Now, there’s something a little off-putting about someone whose perspective isn’t normal telling everyone else what normal should be. I’m not saying (yet) that he’s wrong in his conclusion, but he’s using the wrong argument to get there.
The reason men aren’t and shouldn’t be concerned with how they present themselves around other men is that men normally aren’t and ideally shouldn’t be sexually attractive to other men. If homosexuality were something that were supposed to exist, then maybe men’s (and women’s) social and cultural norms would have developed to accommodate them, and there would be a “modesty culture” among men. But that’s not the way the world is supposed to be, and once upon a time everyone knew that, but now we somehow don’t.

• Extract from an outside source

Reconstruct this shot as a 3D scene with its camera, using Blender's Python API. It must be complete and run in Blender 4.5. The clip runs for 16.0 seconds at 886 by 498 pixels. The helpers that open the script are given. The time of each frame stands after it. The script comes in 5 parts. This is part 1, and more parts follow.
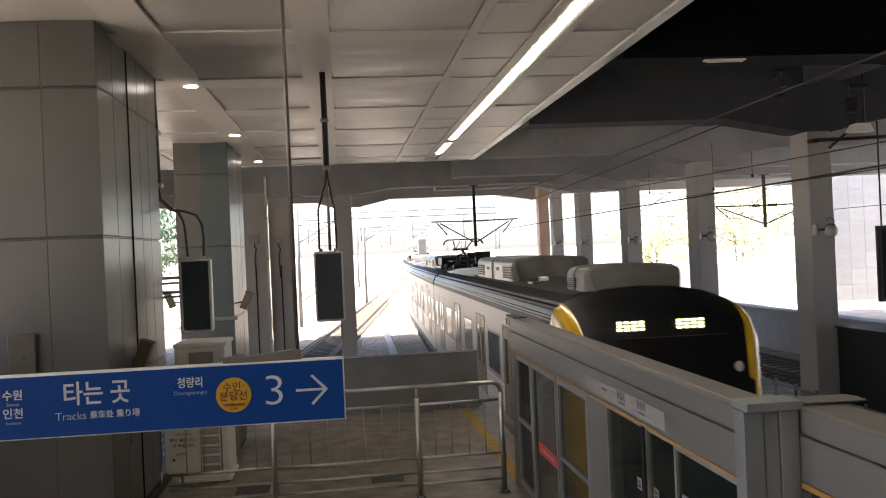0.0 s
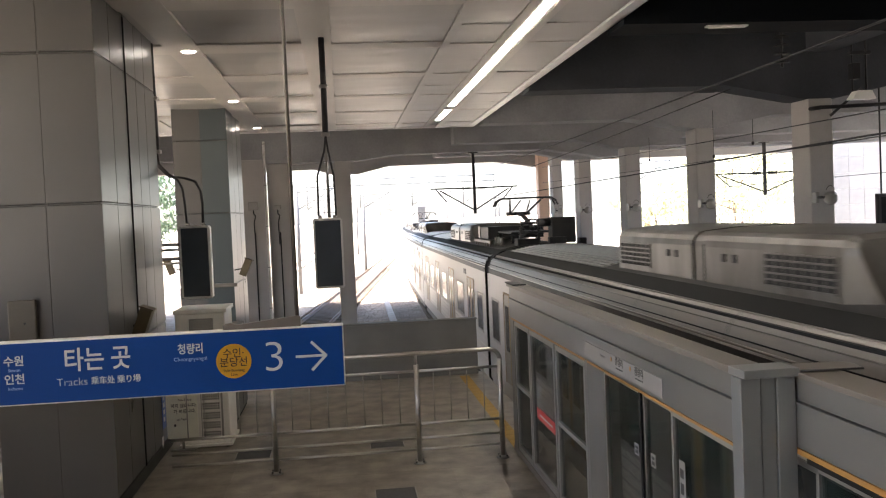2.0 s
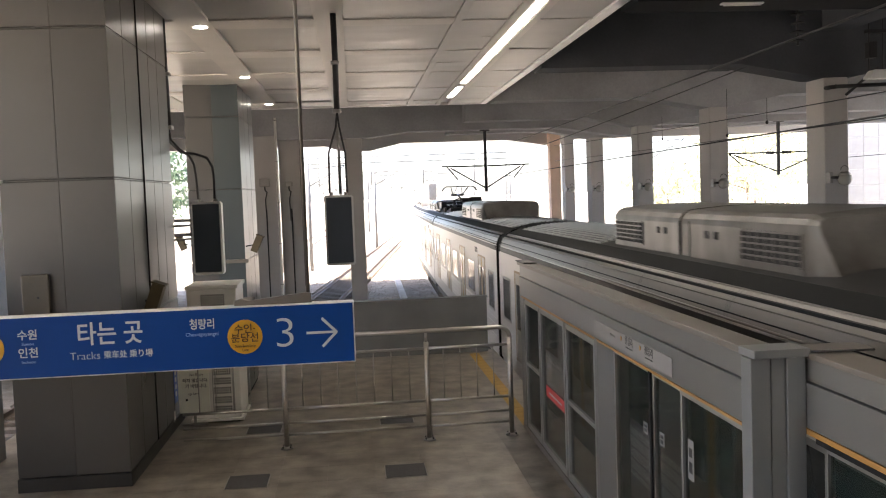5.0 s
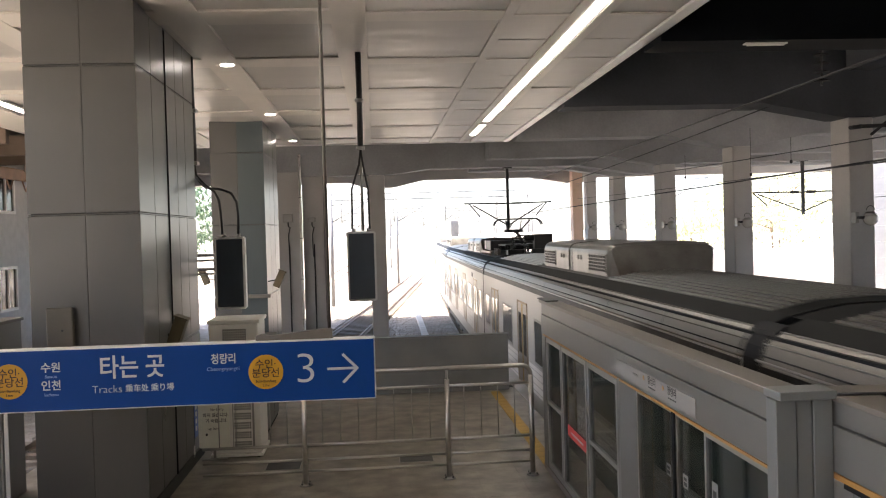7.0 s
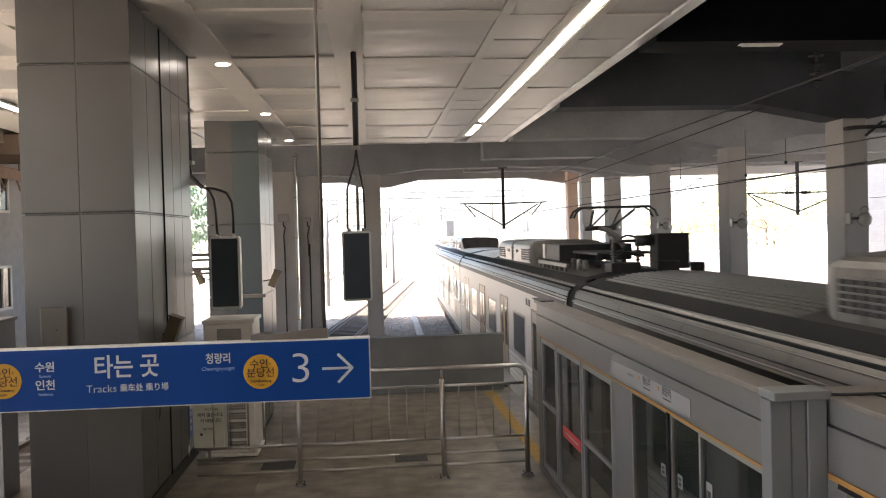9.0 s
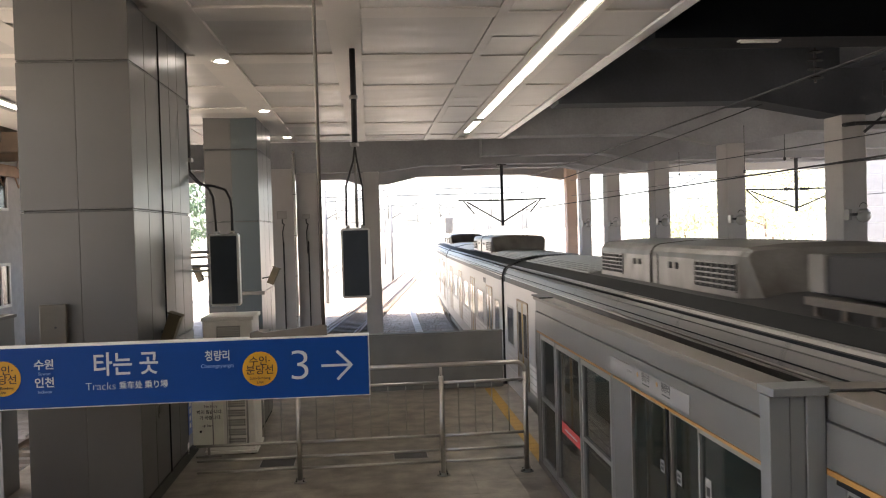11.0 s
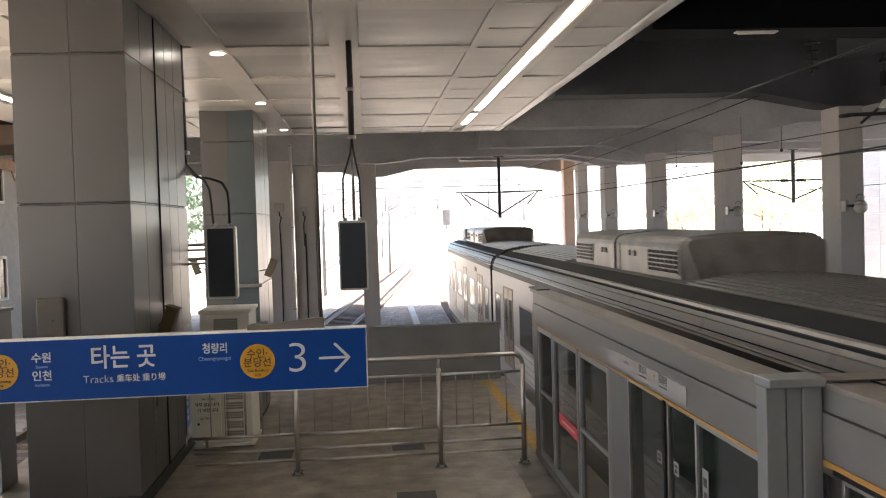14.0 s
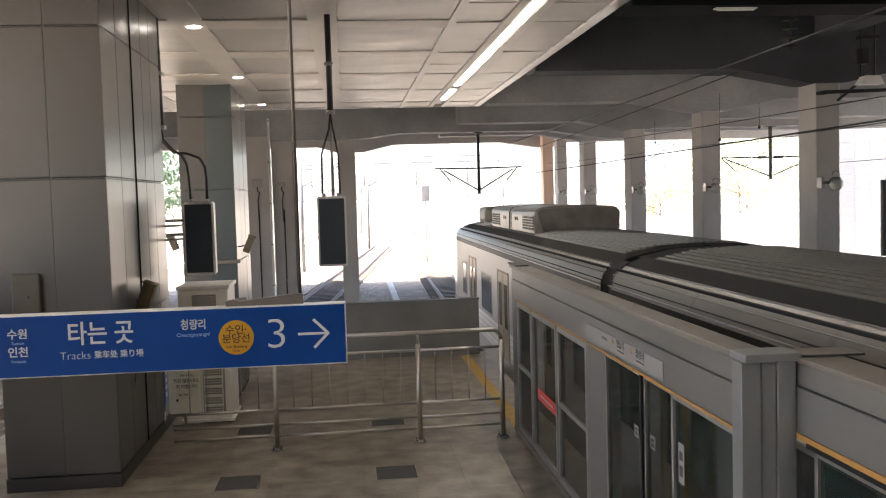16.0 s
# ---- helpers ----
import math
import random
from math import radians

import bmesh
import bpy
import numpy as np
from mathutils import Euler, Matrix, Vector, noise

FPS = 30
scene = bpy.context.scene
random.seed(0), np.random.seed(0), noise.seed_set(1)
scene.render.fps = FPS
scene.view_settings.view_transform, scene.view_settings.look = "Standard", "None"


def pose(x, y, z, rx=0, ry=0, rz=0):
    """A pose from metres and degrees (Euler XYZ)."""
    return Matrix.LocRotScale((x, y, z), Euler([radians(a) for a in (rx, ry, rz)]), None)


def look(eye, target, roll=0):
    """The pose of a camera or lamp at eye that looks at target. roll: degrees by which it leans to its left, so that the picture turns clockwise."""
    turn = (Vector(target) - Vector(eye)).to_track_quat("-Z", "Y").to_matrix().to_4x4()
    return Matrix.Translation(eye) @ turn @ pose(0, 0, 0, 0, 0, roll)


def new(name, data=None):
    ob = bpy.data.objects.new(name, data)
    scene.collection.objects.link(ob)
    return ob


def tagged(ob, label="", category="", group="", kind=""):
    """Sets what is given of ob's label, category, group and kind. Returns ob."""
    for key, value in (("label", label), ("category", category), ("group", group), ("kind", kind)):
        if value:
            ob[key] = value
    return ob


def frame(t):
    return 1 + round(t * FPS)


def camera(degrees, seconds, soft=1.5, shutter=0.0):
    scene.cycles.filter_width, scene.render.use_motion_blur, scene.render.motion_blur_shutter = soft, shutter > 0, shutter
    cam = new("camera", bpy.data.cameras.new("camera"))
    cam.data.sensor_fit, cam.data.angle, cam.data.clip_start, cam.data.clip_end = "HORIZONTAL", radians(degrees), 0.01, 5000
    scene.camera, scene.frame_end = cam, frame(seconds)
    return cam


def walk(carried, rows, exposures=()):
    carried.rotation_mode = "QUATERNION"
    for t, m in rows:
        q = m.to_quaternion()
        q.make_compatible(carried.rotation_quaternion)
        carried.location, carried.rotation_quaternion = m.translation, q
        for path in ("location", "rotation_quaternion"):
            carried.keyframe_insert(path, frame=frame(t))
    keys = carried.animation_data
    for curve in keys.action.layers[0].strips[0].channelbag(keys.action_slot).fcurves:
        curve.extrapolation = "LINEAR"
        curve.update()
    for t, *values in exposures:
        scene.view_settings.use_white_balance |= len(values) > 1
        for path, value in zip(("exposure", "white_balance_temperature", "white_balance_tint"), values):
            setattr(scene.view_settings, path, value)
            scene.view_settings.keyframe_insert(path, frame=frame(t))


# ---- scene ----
cam = camera(52.86, 16.0, soft=1.1, shutter=0.5)
# seconds, place, pitch + 90, roll, yaw
PATH = [
    (0.0, 0, 0, 3.45, 90.10, 2.57, -6.44),
    (0.5, 0, 0, 3.45, 90.01, 2.73, -6.48),
    (1.0, 0, 0, 3.45, 89.78, 2.72, -6.28),
    (1.5, 0, 0, 3.45, 88.85, 2.58, -6.33),
    (2.0, 0, 0, 3.45, 87.99, 2.47, -6.48),
    (2.5, 0, 0, 3.45, 87.22, 2.43, -6.56),
    (3.0, 0, 0, 3.45, 86.57, 2.28, -6.75),
    (3.5, 0, 0, 3.45, 86.61, 2.19, -6.63),
    (4.0, 0, 0, 3.45, 86.73, 2.12, -6.38),
    (4.2, 0, 0, 3.45, 86.53, 2.23, -6.17),
    (6.3, 0, 0, 3.45, 87.33, 1.61, -5.10),
    (6.5, 0, 0, 3.45, 87.98, 1.59, -4.95),
    (7.0, 0, 0, 3.45, 89.00, 1.62, -4.35),
    (7.5, 0, 0, 3.45, 88.95, 1.52, -4.45),
    (8.0, 0, 0, 3.45, 88.94, 1.53, -4.49),
    (8.5, 0, 0, 3.45, 89.00, 1.51, -4.64),
    (9.0, 0, 0, 3.45, 88.99, 1.51, -4.65),
    (11.5, 0, 0, 3.45, 88.60, 1.63, -4.71),
    (12.0, 0, 0, 3.45, 88.33, 1.63, -4.64),
    (12.5, 0, 0, 3.45, 88.17, 1.65, -4.68),
    (13.0, 0, 0, 3.45, 88.24, 1.72, -4.75),
    (13.5, 0, 0, 3.45, 88.29, 1.73, -4.86),
    (14.0, 0, 0, 3.45, 88.28, 1.73, -4.90),
    (14.5, 0, 0, 3.45, 88.04, 1.69, -4.96),
    (15.0, 0, 0, 3.45, 87.97, 1.76, -5.06),
    (15.5, 0, 0, 3.45, 87.19, 1.58, -5.34),
    (16.0, 0, 0, 3.45, 86.70, 1.63, -6.23),
]
walk(cam, [(t, pose(*p)) for t, *p in PATH], [(0.0, 2.72, 6850, 13), (0.5, 2.88, 6850, 13), (1.2, 3.04, 6850, 13), (15.0, 3.05, 6850, 13), (16.0, 3.13, 6850, 13)])

# ---------------------------------------------------------------- light
SUN_DIR = Vector((-0.42, -0.02, 0.95)).normalized()      # towards the sun
world = bpy.data.worlds.new("world")
scene.world = world
world.use_nodes = True
wn = world.node_tree.nodes
sky = wn.new("ShaderNodeTexSky")
sky.sky_type = "NISHITA"
sky.sun_disc = False
sky.sun_elevation = math.asin(SUN_DIR.z)
sky.sun_rotation = math.atan2(SUN_DIR.x, SUN_DIR.y)
sky.air_density, sky.dust_density, sky.ozone_density = 0.75, 2.5, 0.4
wn["Background"].inputs["Strength"].default_value = 0.15
world.node_tree.links.new(sky.outputs[0], wn["Background"].inputs["Color"])
sun = new("sun", bpy.data.lights.new("sun", "SUN"))
sun.data.energy, sun.data.angle, sun.data.color = 5.0, radians(0.6), (1.0, 0.95, 0.88)
sun.matrix_world = look((0, 0, 60), Vector((0, 0, 60)) - SUN_DIR)

# ---------------------------------------------------------------- materials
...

What I would want to know, then, is how women feel about men who dress in ways that are sexually provocative to women. Because perhaps men should be dressing more modestly for women’s sake, as the sexual attractiveness of men to women is a thing and, more importantly, is supposed to be a thing. And if a man’s appearance is distracting to women in, say, the workplace, or in some other context where that kind of allure is counterproductively distracting, maybe that’s a problem that needs addressing. Because there are situations where you want your people focused on the tasks at hand, not on someone who dresses provocatively.
As for the issue of “worth”, it’s of course true that a person’s intrinsic worth has nothing to do with his or her clothing, but it’s also just as true that clothing conveys messages. That’s why, male or female, you wear a suit to an interview and not a bikini (unless, of course, you’re applying for the job of bikini model) — you want to convey the message that you’re a pro. The way some people dress, well, that also conveys the message that they’re pros — the other kind of pros — and then they’re annoyed when other people see them that way. Well, as the saying goes, “Dress for the job you want.”
(And some people do want the job, by the way. Back in high school, I was friendly with a girl who dressed very provocatively. And one day, in the context of what conversation I can’t recall, I told her — shyly, quietly, privately, and not wanting to hurt her feelings — “You dress like a slut.” And she replied, “I am a slut!” She was dressing exactly how she wanted to appear to others. More importantly, she knew exactly what dressing like that would mean to others — i.e., she was under no illusion that people ought to see past her clothing to her inner worth. She was living in the real world.)